Results: M2 vs M4 (MPS Device)

We going to compare with this two image:

Little snowman
The public speech

Little Showman

Task	M2 Runtime (s)	M4 Runtime (s)	Speedup (≈)
Short caption	13.37	4.44	3× faster
Normal caption (stream)	29.45	5.84	5× faster
Full caption (non-stream)	21.45	5.77	4× faster
Visual query	15.19	3.58	4× faster
Object detection	13.21	3.38	4× faster
Pointing	12.67	3.36	4× faster
Total runtime	105.34	26.36	~4× faster

Public speech

Task	M2 Runtime (s)	M4 Runtime (s)	Speedup
Short Caption	13.2	4.3	~3×
Normal Caption (full)	20.0	6.8	~3×
Visual Query	13.0	3.6	~3.5×
Object Detection	12.9	3.5	~3.5×
Pointing	14.9	3.8	~4×
Total Runtime	95.3	28.9	~3.3×

Key Takeaways

M4 dramatically outperforms M2 across all tasks, often by a factor of 3–5×.
First token latency (important for streaming applications) is much lower on M4 (0.08s vs 0.16s).
Average token latency improves significantly (0.043s vs 0.214s).
This makes M4 much better suited for interactive multimodal applications like real-time captioning, chat, or object recognition.

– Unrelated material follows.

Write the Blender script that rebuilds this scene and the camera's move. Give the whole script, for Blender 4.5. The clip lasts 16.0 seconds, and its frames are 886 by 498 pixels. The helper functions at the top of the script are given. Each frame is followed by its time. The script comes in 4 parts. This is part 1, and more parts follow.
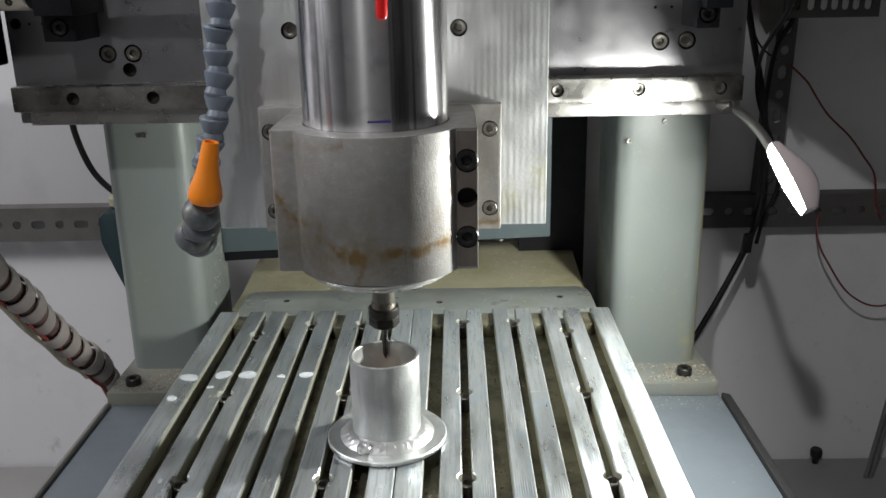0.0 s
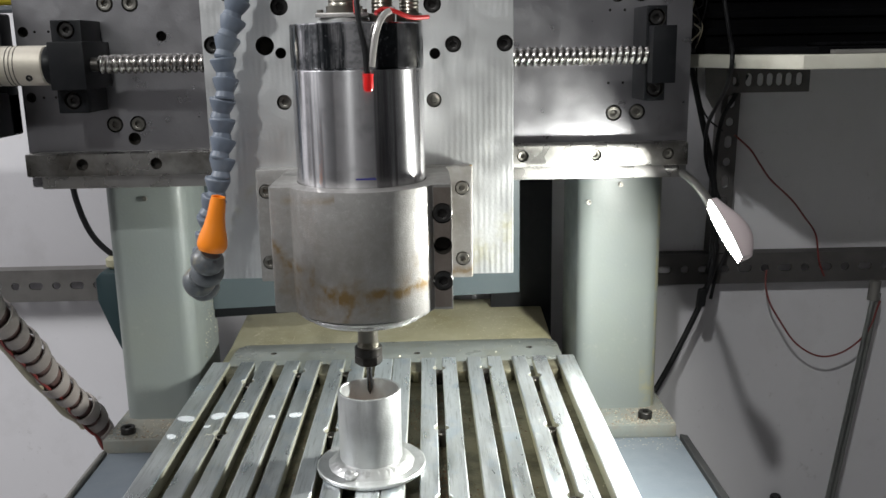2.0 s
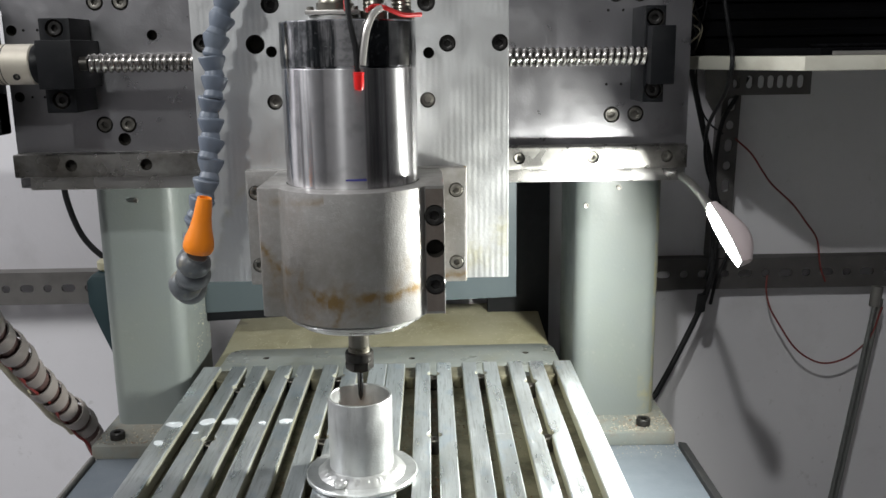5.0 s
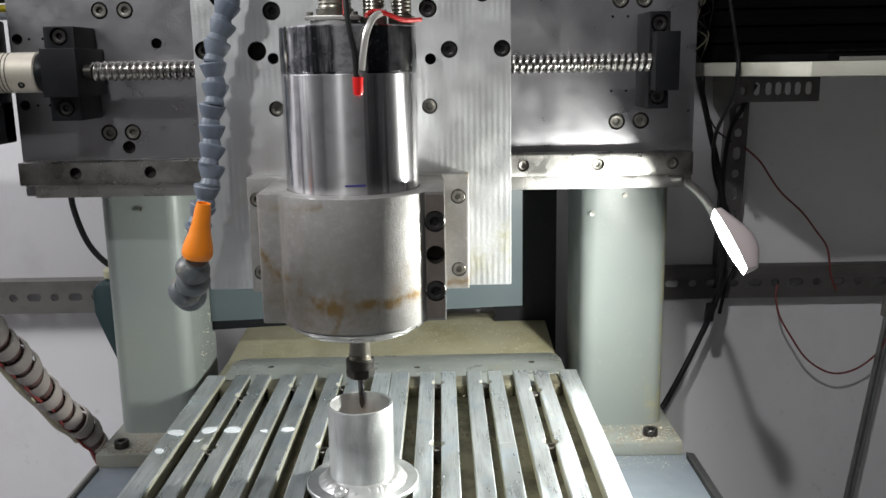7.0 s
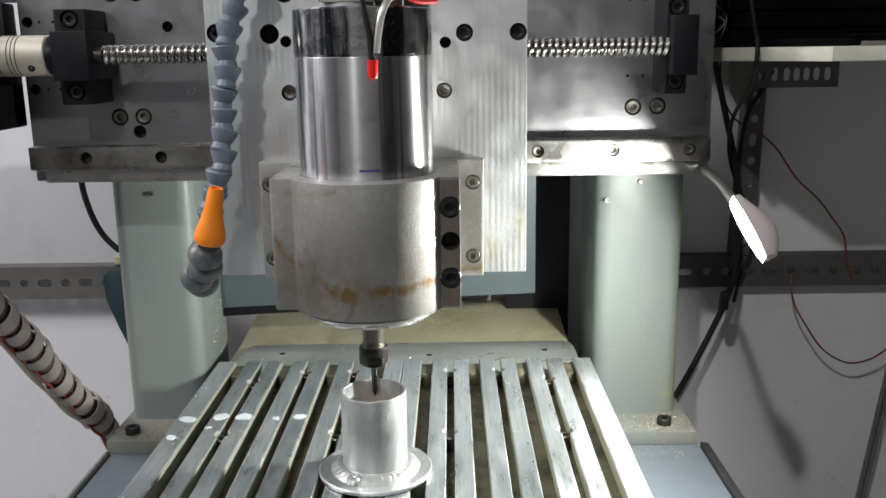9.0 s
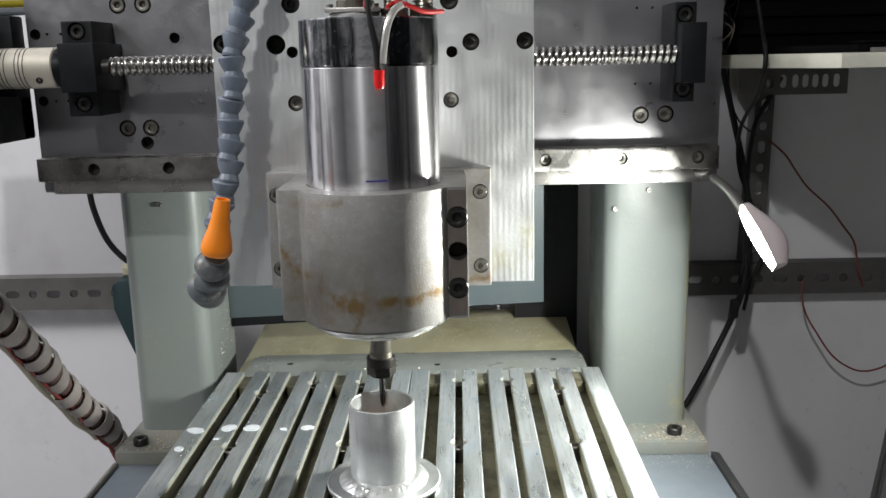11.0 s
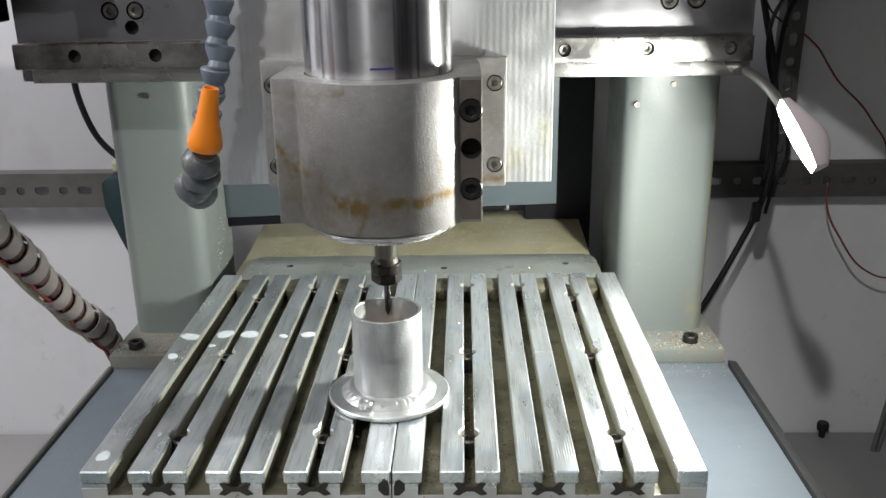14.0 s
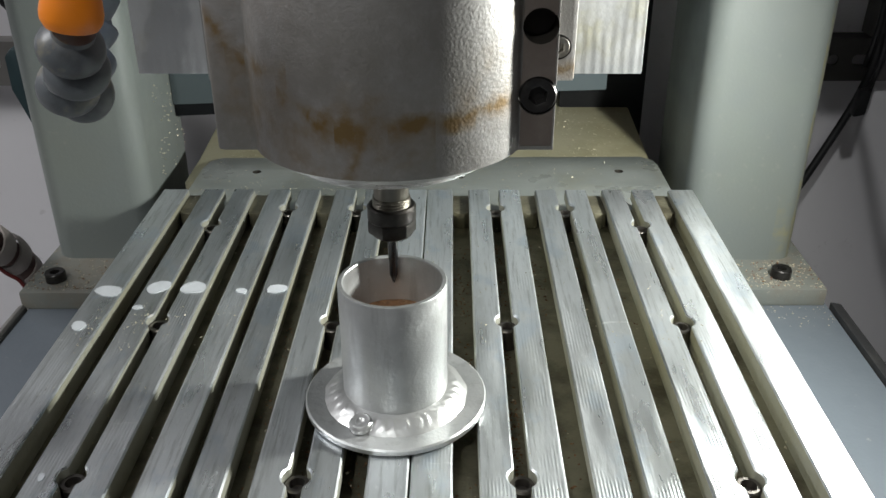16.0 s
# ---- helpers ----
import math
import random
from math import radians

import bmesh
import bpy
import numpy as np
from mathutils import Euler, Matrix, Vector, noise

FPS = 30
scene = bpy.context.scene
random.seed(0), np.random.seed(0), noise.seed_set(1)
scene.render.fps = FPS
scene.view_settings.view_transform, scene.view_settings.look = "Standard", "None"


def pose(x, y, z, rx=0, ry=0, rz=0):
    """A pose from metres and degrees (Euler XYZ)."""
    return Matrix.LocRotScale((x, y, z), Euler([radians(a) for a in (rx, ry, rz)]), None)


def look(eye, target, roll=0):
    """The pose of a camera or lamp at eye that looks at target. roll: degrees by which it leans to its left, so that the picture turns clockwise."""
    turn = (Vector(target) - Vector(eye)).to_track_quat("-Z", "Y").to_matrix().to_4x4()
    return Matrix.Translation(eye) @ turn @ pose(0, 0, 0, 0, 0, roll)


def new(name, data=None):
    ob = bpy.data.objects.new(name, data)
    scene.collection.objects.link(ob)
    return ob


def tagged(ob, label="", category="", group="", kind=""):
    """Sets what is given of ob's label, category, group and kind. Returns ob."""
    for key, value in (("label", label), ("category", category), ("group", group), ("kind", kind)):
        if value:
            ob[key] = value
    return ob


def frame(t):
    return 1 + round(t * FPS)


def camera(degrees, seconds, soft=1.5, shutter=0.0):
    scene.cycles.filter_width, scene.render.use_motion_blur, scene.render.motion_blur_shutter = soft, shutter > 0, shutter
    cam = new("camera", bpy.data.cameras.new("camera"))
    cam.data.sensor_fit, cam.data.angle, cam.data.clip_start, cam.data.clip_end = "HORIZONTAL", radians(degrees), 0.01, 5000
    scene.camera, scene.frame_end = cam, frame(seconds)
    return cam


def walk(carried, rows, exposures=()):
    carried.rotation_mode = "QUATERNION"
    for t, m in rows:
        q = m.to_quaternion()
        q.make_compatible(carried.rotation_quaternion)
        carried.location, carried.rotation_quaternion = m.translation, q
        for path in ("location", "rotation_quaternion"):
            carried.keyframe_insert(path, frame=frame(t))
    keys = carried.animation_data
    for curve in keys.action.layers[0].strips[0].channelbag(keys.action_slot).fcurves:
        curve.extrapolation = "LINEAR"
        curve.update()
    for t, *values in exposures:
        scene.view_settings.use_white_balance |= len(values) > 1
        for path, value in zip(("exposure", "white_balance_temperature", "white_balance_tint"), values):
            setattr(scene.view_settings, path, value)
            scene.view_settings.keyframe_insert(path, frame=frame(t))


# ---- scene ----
cam = camera(53.2, 16.0)
PATH = [
    (0, (0.036, -0.531, 0.269), (0.005, 1.374, -0.34), -1.1),
    (0.2, (0.032, -0.551, 0.267), (0.073, 1.365, -0.305), -1.1),
    (0.3, (0.032, -0.558, 0.26), (0.081, 1.363, -0.294), -1.2),
    (0.5, (0.033, -0.568, 0.264), (0.091, 1.361, -0.261), -1.7),
    (0.7, (0.032, -0.581, 0.268), (0.091, 1.356, -0.226), -1.8),
    (1, (0.037, -0.593, 0.27), (0.067, 1.356, -0.178), -2.0),
    (1.5, (0.033, -0.6, 0.269), (0.052, 1.35, -0.175), -1.4),
    (2, (0.034, -0.597, 0.269), (0.064, 1.352, -0.177), -1.0),
    (2.5, (0.034, -0.594, 0.27), (0.075, 1.356, -0.169), -0.8),
    (3, (0.034, -0.596, 0.269), (0.078, 1.356, -0.168), -0.9),
    (3.5, (0.038, -0.596, 0.268), (0.081, 1.357, -0.163), -1.1),
    (4, (0.039, -0.592, 0.267), (0.078, 1.359, -0.17), -1.0),
    (6.5, (0.044, -0.583, 0.262), (0.051, 1.372, -0.157), -0.9),
    (7, (0.047, -0.582, 0.261), (0.045, 1.375, -0.148), -1.0),
    (7.5, (0.047, -0.579, 0.263), (0.038, 1.377, -0.15), -1.0),
    (8, (0.049, -0.576, 0.26), (0.036, 1.379, -0.164), -1.0),
    (8.5, (0.043, -0.575, 0.255), (0.018, 1.377, -0.178), -1.0),
    (9, (0.043, -0.575, 0.259), (0.022, 1.377, -0.178), -0.9),
    (9.5, (0.043, -0.574, 0.26), (0.017, 1.379, -0.167), -1.0),
    (12, (0.044, -0.57, 0.259), (0.0, 1.385, -0.159), -1.4),
    (12.5, (0.043, -0.563, 0.258), (0.0, 1.389, -0.174), -1.5),
    (13, (0.042, -0.559, 0.255), (0.001, 1.392, -0.185), -1.3),
    (13.5, (0.043, -0.552, 0.253), (-0.014, 1.389, -0.222), -1.3),
    (14, (0.038, -0.53, 0.25), (-0.01, 1.365, -0.39), -0.9),
    (14.2, (0.03, -0.501, 0.244), (-0.021, 1.358, -0.492), -1.2),
    (14.3, (0.027, -0.485, 0.242), (-0.021, 1.359, -0.532), -1.1),
    (14.5, (0.02, -0.45, 0.235), (-0.027, 1.375, -0.583), -1.0),
    (14.7, (0.016, -0.418, 0.231), (-0.021, 1.389, -0.625), -0.7),
    (14.8, (0.016, -0.403, 0.23), (-0.02, 1.395, -0.645), -0.6),
    (15, (0.015, -0.376, 0.221), (-0.013, 1.41, -0.68), -0.4),
    (15.5, (0.015, -0.347, 0.213), (-0.006, 1.423, -0.718), -0.2),
    (16, (0.015, -0.343, 0.216), (-0.006, 1.429, -0.711), -0.2),
]
walk(cam, [(t, look(eye, target, roll)) for t, eye, target, roll in PATH],
     exposures=[(0.0, -0.27), (0.8, 0.17), (13.8, 0.18), (14.4, 0.05), (15.0, -0.41), (16.0, -0.41)])

# ---- world and lights ----
world = bpy.data.worlds.new("world")
scene.world = world
world.use_nodes = True
world.node_tree.nodes["Background"].inputs[0].default_value = (0.55, 0.62, 0.75, 1)
world.node_tree.nodes["Background"].inputs[1].default_value = 0.008


def area_lamp(name, eye, target, w, h, power, colour):
    data = bpy.data.lights.new(name, "AREA")
    data.shape, data.size, data.size_y = "RECTANGLE", w, h
    data.energy, data.color = power, colour
    ob = new(name, data)
    ob.matrix_world = look(eye, target)
    return ob


def bulb(name, at, power, colour, radius):
    data = bpy.data.lights.new(name, "POINT")
    data.energy, data.color, data.shadow_soft_size = power, colour, radius
    ob = new(name, data)
    ob.location = at
    return ob


bulb("ceiling_lamp_light", (-0.275, -1.05, 1.09), 27.0, (0.972, 0.992, 0.975), 0.024)
bulb("side_lamp_light", (-1.15, -0.20, 0.95), 41.0, (0.98, 0.985, 0.995), 0.20)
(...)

Example Output (Short Caption)

M2 & M4 produced nearly identical captions, but M4 was ~3× faster.

1 2	Short caption: A white snowman figurine with green scarf and black band around neck sits on a red and black checkered base, surrounded by winter-themed items on a white surface.

How to Run

1 2	pip install transformers pillow python script.py

Replace device_map={"": "cuda"} with "mps" for Apple Silicon.
Update image_path to your own test image.